The answer is 8, because it took 4 seconds for the ball to go up, and it's going to take another 4 to go down. That's also the time over here—there's only one time.
Well, we can use this equation, and since acceleration in the x direction is 0, this term goes to 0, and we just get 30 * 8, which is 240 m.
Oh, no! I've realized we forgot to calculate height. Can you go back for me and calculate the maximum height this ball reaches? Be careful. You may not want to use 8 seconds for your time.
Well, the height is just a change in vertical position. It's a Δy. We can use this equation. In fact, I can say that height equals the initial velocity times the time, and I've used 4 seconds, because it only takes half the time to get to the top, and the other half is spent going down, plus ½ times the acceleration times the time². I get a result of 80 m.

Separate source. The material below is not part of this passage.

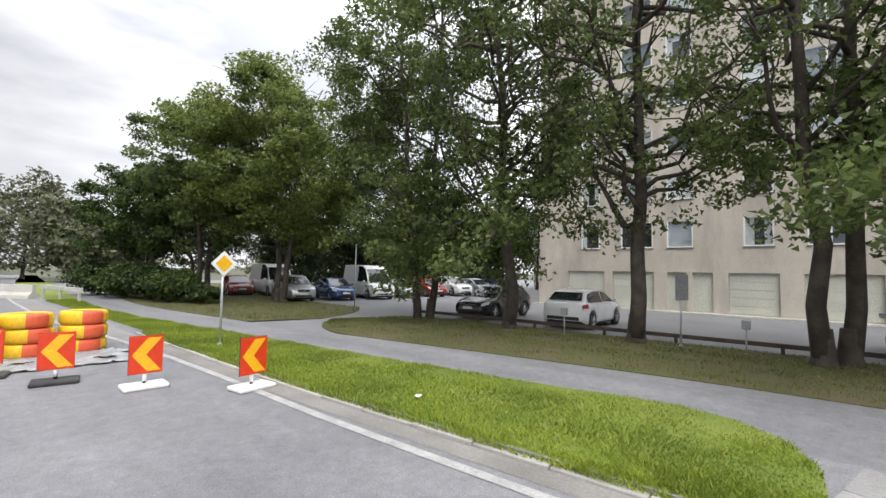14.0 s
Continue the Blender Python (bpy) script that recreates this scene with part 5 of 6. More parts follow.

Now I can actually use this equation again to solve for Vy. That would be the final velocity after 8 seconds just before it hits the ground. Can you solve for Vy? Be very careful with your sign. Is this going to be a positive or a negative velocity? Enter your answer here.
Let's see. Vy equals—well, the initial velocity was 40—plus -10 times 8 seconds.
Let's go in and fill out the left-hand column. What's the final velocity in the x direction going to be?
Well, the initial x velocity is 30, and there's no x acceleration. We could use another equation, or we could just say if there's no acceleration velocity isn't changing.